Review: Dirty Bones, Kensington
Spin the wheel on the Trendy Restaurant Name Generator 2010 and Dirty Bones is exactly the sort of result you’d expect to get. ‘Dirty food’ may be one of life’s great pleasures, but if you’re a (relatively) objective observer, you’ll know that the whole thing is at saturation point. Not all new and newish restaurants trying to capitalise on the trend do it that well – or even remotely well, for that matter – so when I wobbled down the sultry, neon lit stairs of Dirty Bones on Kensington Church, it was with a healthy amount of scepticism.

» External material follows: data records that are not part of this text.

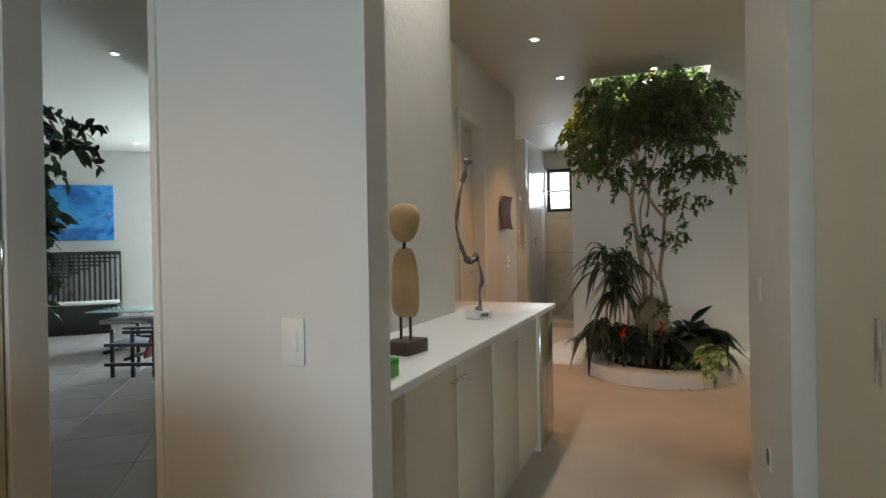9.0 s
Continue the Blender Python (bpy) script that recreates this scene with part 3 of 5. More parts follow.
def duvet():
    t = thing("patchwork_duvet", "pastel patchwork duvet tucked over pillows on the bed", "bedding")
    rng = random.Random(4)
    X0, X1, Y0, Y1 = -3.14, -1.09, 3.055, 4.73

    def f(u, v):
        x = X0 + (X1 - X0) * u
        y = Y0 + (Y1 - Y0) * v
        du, dv = 1 - u, min(v, 1 - v)
        top = 0.475
        ed = min(du * (X1 - X0), dv * (Y1 - Y0))
        drop = max(0.0, 1 - ed / 0.10)
        z = top - 0.145 * drop ** 2.2
        head = max(0.0, 1 - abs((x + 2.96) / 0.29) ** 5) * (1 - max(0.0, 1 - dv * (Y1 - Y0) / 0.22) ** 2)
        z += 0.105 * head * (0.9 + 0.1 * math.cos(4 * math.pi * v))
        qx, qy = math.sin((x + 3.2) * math.pi / 0.215), math.sin((y - 3.0) * math.pi / 0.24)
        z += 0.010 * (abs(qx) ** 0.5 * abs(qy) ** 0.5) * (1 - drop)
        z += 0.010 * noise.noise(Vector((x * 4, y * 4, 0.3))) + 0.004 * noise.noise(Vector((x * 13, y * 13, 2.3)))
        # soft hanging folds at the hem
        out = 0.008 * drop * noise.noise(Vector((x * 7, y * 7, 5)))
        y += out * (1 if v > 0.5 else -1)
        x += 0.008 * drop * noise.noise(Vector((x * 7, y * 7, 8))) * (u > 0.5)
        return Vector((x, y, z - 0.008 * drop * noise.noise(Vector((x * 5, y * 5, 1)))))

    part("cover", sheet(f, 120, 110, 0.0), QUILT, t)
    def skirt(name, pf, n, out):
        part(name, sheet(lambda u, v: pf(u) + Vector((out[0] * 0.012 * v, out[1] * 0.012 * v, -0.035 * v)), n, 2, 0.0), QUILT, t)
    skirt("hem", lambda u: f(u, 0.0), 120, (0, -1))
    skirt("hem", lambda u: f(u, 1.0), 120, (0, 1))
    skirt("hem", lambda u: f(1.0, u), 110, (1, 0))
    t.matrix_basis = BED_TURN
    part("mattress", box(X0 + 0.02, X1 - 0.05, Y0 + 0.06, Y1 - 0.06, 0.285, 0.40, 0.03), mat("white_ticking", (0.75, 0.73, 0.68), 0.8, noise=0.05), t, "white mattress")


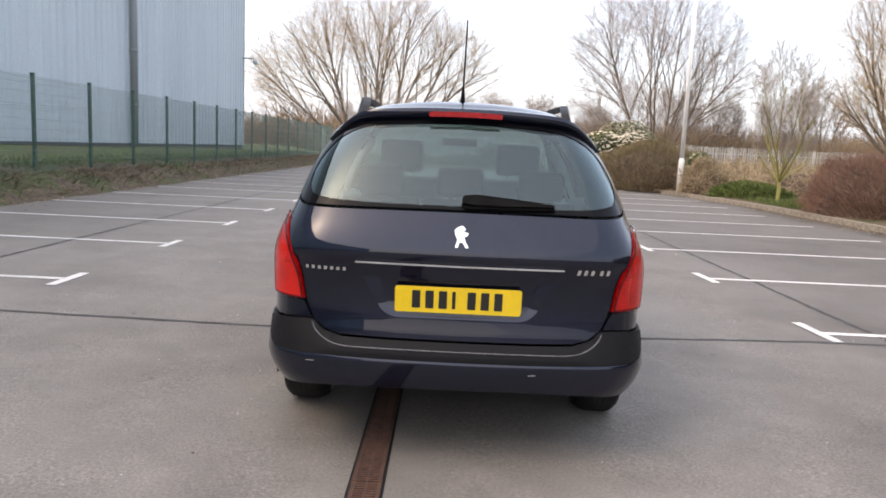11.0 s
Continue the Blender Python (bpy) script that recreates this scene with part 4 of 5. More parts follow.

And I absolutely hated the place at first glance. The vibe was an aggressively try-hard attempt to transplant a slice of Shoreditch into wealthy west London (even the sodding Dirty Bones website looks like it was thrown together after a weekend course at the MEATliquor School of Web Design), with service generally friendly but bungling when it came to efficiency. Give me a brusque French waiter who hurries me to my table making it clear they’re dying inside any day.
What a shame then that this ill mannered rant has to end with the poser-y ambiance and amateur service at Dirty Bones. Because when it came down to it, what ended up straining the arteries and exercising the liver at Dirty Bones was actually really rather good.
House smoked pickles wafted of wow and nodded to the chef’s history at the Fat Duck experimental kitchen, while cocktails were pretty damn exceptional across the board. Apologies for the shit photos – part and parcel with trendy basement restaurants appears to be crap lighting, which no amount of (remedial) Photoshopping could counteract.
Moving towards the business end of things, ribs could have had a tad more bite but were tender, meaty and exactly what you want after 18 holes of boozing near Slough.
House wings were similarly fleshy with a big citrus smack. Vaguely Thai in their overall flavour, the only real complaint was that they needed some chilli bite. Still, they’re a new Wingin’ It favourite and you can read my full review of Dirty Bones’ wings here.
The main event at Dirty Bones is driven by dogs, which were universally excellent. There’s a fair bit of invention gone into these, with less than predictable offerings like the Asian dog (featuring kimchi purée, wasabi mayo and crispy seaweed) sitting alongside a confident Classic Yankee, served simply with mustard, ketchup and onions. The dogs themselves were very high quality wieners indeed, every bit the equal of the Big Apple Hot Dogs that set the standard back in the day.
But the master stroke (for me at least) was the burger dog – a politely uncooked patty sliced in half and shoved into one of the delicious brioche buns. Adorned with nothing more than ketchup, mustard and ‘beer cheese’, it tasted like a pimped version of the cheeseburger subs I used to snog as a kid back in Beantown. Which is a good thing, let me assure you.
Side were less impressive on the whole. Mac and cheese was a pretty misery portion and generally unremarkable, while ‘dirty’ fries were tasty enough but would have benefitted from extended internment in the fryer.
I’m probably being a bit critical, because I genuinely enjoyed the food at Dirty Bones and only some of the pricing really ticked me off. Yes, this is Kensington, where a biro costs a fiver, but £5.50 for a small (330ml) can of craft lager is fucking excessive. Bryon dishes up tasty tins of brew for well under the £5 mark, and I know from buying cans at places like Borough Market’s (pricey) Utobeer that they usually retail for between £3-3.50, with an obvious markup already in place.
Everything else was on the steeper side of acceptable, but that left me with a slightly sour taste in my mouth. What lingers most though is the good grub. While pretension and artifice aren’t easily overcome, Dirty Bones is a rare case where it can become an afterthought, if you let it. Ultimately, good food shines brighter than any generic neon sign nabbed off eBay and, as you can tell by the appalling state of the menu, this group of lads had a pretty good time.